- Written problem -
Set all the material down again unchanged, without the pictures.

========================================

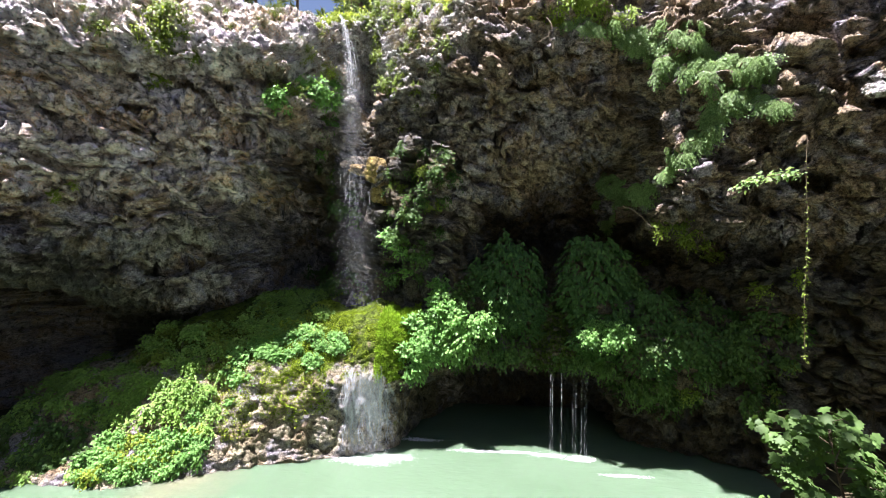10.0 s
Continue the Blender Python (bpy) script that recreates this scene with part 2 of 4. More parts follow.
LEAF_CREEPER = leaf_material("creeper_leaf", (0.17, 0.27, 0.04), (0.46, 0.60, 0.12))
LEAF_DOME = leaf_material("glossy_shrub_leaf", (0.04, 0.10, 0.032), (0.13, 0.26, 0.075), 0.6, 0.3)
LEAF_SYCAMORE = leaf_material("sycamore_leaf", (0.045, 0.095, 0.024), (0.15, 0.26, 0.075), 0.5, 0.4)
NEEDLE = leaf_material("pine_needle", (0.06, 0.10, 0.03), (0.17, 0.23, 0.07), 0.6, 0.2)
GRASS = leaf_material("grass_blade", (0.06, 0.10, 0.02), (0.20, 0.24, 0.07), 0.6, 0.3)
DRY = leaf_material("dry_grass", (0.12, 0.10, 0.05), (0.34, 0.29, 0.17), 0.8, 0.2)
MOSS = leaf_material("moss", (0.15, 0.23, 0.018), (0.42, 0.54, 0.05), 0.8, 0.25)
MOSS_SOFT = leaf_material("soft_moss", (0.15, 0.27, 0.02), (0.38, 0.58, 0.06), 0.8, 0.35)
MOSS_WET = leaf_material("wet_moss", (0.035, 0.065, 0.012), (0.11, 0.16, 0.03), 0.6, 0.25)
BARK = plain_material("bark", (0.05, 0.035, 0.025), (0.16, 0.12, 0.09), 9.0, 0.9, 0.03)
STEM = plain_material("twig_bark", (0.10, 0.075, 0.05), (0.24, 0.19, 0.13), 14.0, 0.8, 0.0)
def ground_material():
    """Damp litter and gravel by the pool, dark undergrowth up the unseen, added valley sides."""
    m, nd, ln, b = material("forest_soil", 0.95, 0.2)
    p = place(nd)
    f = tex_noise(nd, ln, 2.2, 8, 0.7, p)
    col = ramp(nd, ln, f, [(0.32, (0.025, 0.022, 0.012)), (0.68, (0.10, 0.082, 0.045))])
    dist = nd.new("ShaderNodeVectorMath")
    dist.operation = "DISTANCE"
    dist.inputs[1].default_value = (0, 2, 0)
    ln.new(p, dist.inputs[0])
    k = maths(nd, ln, "ADD", dist.outputs["Value"], maths(nd, ln, "MULTIPLY", f, 4.0))
    green = ramp(nd, ln, tex_noise(nd, ln, 3.0, 6, 0.7, p), [(0.35, (0.03, 0.036, 0.016)), (0.65, (0.09, 0.10, 0.05))])
    far = nd.new("ShaderNodeMapRange")
    far.inputs[1].default_value, far.inputs[2].default_value = 14.5, 17.5
    ln.new(k, far.inputs[0])
    sep = nd.new("ShaderNodeSeparateXYZ")
    ln.new(p, sep.inputs[0])
    east = nd.new("ShaderNodeMapRange")
    east.inputs[1].default_value, east.inputs[2].default_value = 13.0, 18.0
    ln.new(sep.outputs[0], east.inputs[0])
    # pale tone for the unseen east slope, added to bounce light onto the cliff
    bounce_slope = ramp(nd, ln, f, [(0.35, (0.09, 0.10, 0.04)), (0.65, (0.26, 0.25, 0.15))])
    green = mix(nd, ln, east.outputs[0], green, bounce_slope)
    ln.new(mix(nd, ln, far.outputs[0], col, green), b.inputs["Base Color"])
    bump(nd, ln, b, f, 0.9, 0.08)
    return m


SOIL = ground_material()
WATER = water_material()


# ---- noise ----
def cell_hash(ix, iy, iz, seed):
    h = (ix.astype(np.int64) * 374761393 + iy.astype(np.int64) * 668265263 + iz.astype(np.int64) * 2147483647 + seed * 1274126177) & 0xFFFFFFFF
    h = ((h ^ (h >> 13)) * 1274126177) & 0xFFFFFFFF
    h = ((h ^ (h >> 16)) * 2246822519) & 0xFFFFFFFF
    h = h ^ (h >> 15)
    return (h & 0xFFFFFF) / float(0xFFFFFF)


def vnoise(p, seed=0):
    """Smooth noise in -1..1 at an (n, 3) array."""
    i = np.floor(p).astype(np.int64)
    f = p - i
    f = f * f * f * (f * (f * 6 - 15) + 10)
    out = 0.0
    for dx in (0, 1):
        wx = f[:, 0] if dx else 1 - f[:, 0]
        for dy in (0, 1):
            wy = f[:, 1] if dy else 1 - f[:, 1]
            for dz in (0, 1):
                wz = f[:, 2] if dz else 1 - f[:, 2]
                out = out + wx * wy * wz * cell_hash(i[:, 0] + dx, i[:, 1] + dy, i[:, 2] + dz, seed)
    return out * 2 - 1


def fbm(p, octaves=4, seed=0, gain=0.5, ridged=False):
    out, amp = 0.0, 1.0
    for k in range(octaves):
        n = vnoise(p * 2.03 ** k + 17.3 * k, seed + k)
        out = out + amp * ((1 - 2 * np.abs(n)) if ridged else n)
        amp *= gain
    return out


# ---- mesh helpers ----
def mesh_object(name, verts, faces, mat, parent=None, smooth=True, label=""):
    me = bpy.data.meshes.new(name)
    me.from_pydata([tuple(v) for v in verts] if not isinstance(verts, np.ndarray) else verts.tolist(), [], faces if isinstance(faces, list) else faces.tolist())
    me.materials.append(mat)
    me.polygons.foreach_set("use_smooth", np.full(len(me.polygons), smooth))
    me.update()
    ob = new(name, me)
    if parent is not None:
        ob.parent = parent
    if label:
        ob["label"] = label
    return ob


def grid_faces(nu, nv):
    a = (np.arange(nu - 1)[:, None] * nv + np.arange(nv - 1)[None, :]).ravel()
    return np.stack([a, a + nv, a + nv + 1, a + 1], 1)


def grid_normals(p):
    n = np.cross(np.gradient(p, axis=0), np.gradient(p, axis=1))
    return n / np.maximum(np.linalg.norm(n, axis=2, keepdims=True), 1e-9)


def loft(stations, xs, heights):
    """Depth y over the grid xs by heights: each station is (x, ((z, y), ...)), blended smoothly along x."""
    sx = np.array([s[0] for s in stations], float)
    cols = np.array([np.interp(heights, [z for z, y in s[1]], [y for z, y in s[1]]) for s in stations])
    k = np.ones(9) / 9
    cols = np.array([np.convolve(np.pad(c, 4, mode="edge"), k, "valid") for c in cols])
    j = np.clip(np.searchsorted(sx, xs) - 1, 0, len(sx) - 2)
    f = np.clip((xs - sx[j]) / (sx[j + 1] - sx[j]), 0, 1)
    f = (f * f * (3 - 2 * f) * 0.6 + f * 0.4)[:, None]
    return cols[j] * (1 - f) + cols[j + 1] * f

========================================

- Answer -
10.0 s
Continue the Blender Python (bpy) script that recreates this scene with part 2 of 4. More parts follow.
LEAF_CREEPER = leaf_material("creeper_leaf", (0.17, 0.27, 0.04), (0.46, 0.60, 0.12))
LEAF_DOME = leaf_material("glossy_shrub_leaf", (0.04, 0.10, 0.032), (0.13, 0.26, 0.075), 0.6, 0.3)
LEAF_SYCAMORE = leaf_material("sycamore_leaf", (0.045, 0.095, 0.024), (0.15, 0.26, 0.075), 0.5, 0.4)
NEEDLE = leaf_material("pine_needle", (0.06, 0.10, 0.03), (0.17, 0.23, 0.07), 0.6, 0.2)
GRASS = leaf_material("grass_blade", (0.06, 0.10, 0.02), (0.20, 0.24, 0.07), 0.6, 0.3)
DRY = leaf_material("dry_grass", (0.12, 0.10, 0.05), (0.34, 0.29, 0.17), 0.8, 0.2)
MOSS = leaf_material("moss", (0.15, 0.23, 0.018), (0.42, 0.54, 0.05), 0.8, 0.25)
MOSS_SOFT = leaf_material("soft_moss", (0.15, 0.27, 0.02), (0.38, 0.58, 0.06), 0.8, 0.35)
MOSS_WET = leaf_material("wet_moss", (0.035, 0.065, 0.012), (0.11, 0.16, 0.03), 0.6, 0.25)
BARK = plain_material("bark", (0.05, 0.035, 0.025), (0.16, 0.12, 0.09), 9.0, 0.9, 0.03)
STEM = plain_material("twig_bark", (0.10, 0.075, 0.05), (0.24, 0.19, 0.13), 14.0, 0.8, 0.0)
def ground_material():
    """Damp litter and gravel by the pool, dark undergrowth up the unseen, added valley sides."""
    m, nd, ln, b = material("forest_soil", 0.95, 0.2)
    p = place(nd)
    f = tex_noise(nd, ln, 2.2, 8, 0.7, p)
    col = ramp(nd, ln, f, [(0.32, (0.025, 0.022, 0.012)), (0.68, (0.10, 0.082, 0.045))])
    dist = nd.new("ShaderNodeVectorMath")
    dist.operation = "DISTANCE"
    dist.inputs[1].default_value = (0, 2, 0)
    ln.new(p, dist.inputs[0])
    k = maths(nd, ln, "ADD", dist.outputs["Value"], maths(nd, ln, "MULTIPLY", f, 4.0))
    green = ramp(nd, ln, tex_noise(nd, ln, 3.0, 6, 0.7, p), [(0.35, (0.03, 0.036, 0.016)), (0.65, (0.09, 0.10, 0.05))])
    far = nd.new("ShaderNodeMapRange")
    far.inputs[1].default_value, far.inputs[2].default_value = 14.5, 17.5
    ln.new(k, far.inputs[0])
    sep = nd.new("ShaderNodeSeparateXYZ")
    ln.new(p, sep.inputs[0])
    east = nd.new("ShaderNodeMapRange")
    east.inputs[1].default_value, east.inputs[2].default_value = 13.0, 18.0
    ln.new(sep.outputs[0], east.inputs[0])
    # pale tone for the unseen east slope, added to bounce light onto the cliff
    bounce_slope = ramp(nd, ln, f, [(0.35, (0.09, 0.10, 0.04)), (0.65, (0.26, 0.25, 0.15))])
    green = mix(nd, ln, east.outputs[0], green, bounce_slope)
    ln.new(mix(nd, ln, far.outputs[0], col, green), b.inputs["Base Color"])
    bump(nd, ln, b, f, 0.9, 0.08)
    return m


SOIL = ground_material()
WATER = water_material()


# ---- noise ----
def cell_hash(ix, iy, iz, seed):
    h = (ix.astype(np.int64) * 374761393 + iy.astype(np.int64) * 668265263 + iz.astype(np.int64) * 2147483647 + seed * 1274126177) & 0xFFFFFFFF
    h = ((h ^ (h >> 13)) * 1274126177) & 0xFFFFFFFF
    h = ((h ^ (h >> 16)) * 2246822519) & 0xFFFFFFFF
    h = h ^ (h >> 15)
    return (h & 0xFFFFFF) / float(0xFFFFFF)


def vnoise(p, seed=0):
    """Smooth noise in -1..1 at an (n, 3) array."""
    i = np.floor(p).astype(np.int64)
    f = p - i
    f = f * f * f * (f * (f * 6 - 15) + 10)
    out = 0.0
    for dx in (0, 1):
        wx = f[:, 0] if dx else 1 - f[:, 0]
        for dy in (0, 1):
            wy = f[:, 1] if dy else 1 - f[:, 1]
            for dz in (0, 1):
                wz = f[:, 2] if dz else 1 - f[:, 2]
                out = out + wx * wy * wz * cell_hash(i[:, 0] + dx, i[:, 1] + dy, i[:, 2] + dz, seed)
    return out * 2 - 1


def fbm(p, octaves=4, seed=0, gain=0.5, ridged=False):
    out, amp = 0.0, 1.0
    for k in range(octaves):
        n = vnoise(p * 2.03 ** k + 17.3 * k, seed + k)
        out = out + amp * ((1 - 2 * np.abs(n)) if ridged else n)
        amp *= gain
    return out


# ---- mesh helpers ----
def mesh_object(name, verts, faces, mat, parent=None, smooth=True, label=""):
    me = bpy.data.meshes.new(name)
    me.from_pydata([tuple(v) for v in verts] if not isinstance(verts, np.ndarray) else verts.tolist(), [], faces if isinstance(faces, list) else faces.tolist())
    me.materials.append(mat)
    me.polygons.foreach_set("use_smooth", np.full(len(me.polygons), smooth))
    me.update()
    ob = new(name, me)
    if parent is not None:
        ob.parent = parent
    if label:
        ob["label"] = label
    return ob


def grid_faces(nu, nv):
    a = (np.arange(nu - 1)[:, None] * nv + np.arange(nv - 1)[None, :]).ravel()
    return np.stack([a, a + nv, a + nv + 1, a + 1], 1)


def grid_normals(p):
    n = np.cross(np.gradient(p, axis=0), np.gradient(p, axis=1))
    return n / np.maximum(np.linalg.norm(n, axis=2, keepdims=True), 1e-9)


def loft(stations, xs, heights):
    """Depth y over the grid xs by heights: each station is (x, ((z, y), ...)), blended smoothly along x."""
    sx = np.array([s[0] for s in stations], float)
    cols = np.array([np.interp(heights, [z for z, y in s[1]], [y for z, y in s[1]]) for s in stations])
    k = np.ones(9) / 9
    cols = np.array([np.convolve(np.pad(c, 4, mode="edge"), k, "valid") for c in cols])
    j = np.clip(np.searchsorted(sx, xs) - 1, 0, len(sx) - 2)
    f = np.clip((xs - sx[j]) / (sx[j + 1] - sx[j]), 0, 1)
    f = (f * f * (3 - 2 * f) * 0.6 + f * 0.4)[:, None]
    return cols[j] * (1 - f) + cols[j + 1] * f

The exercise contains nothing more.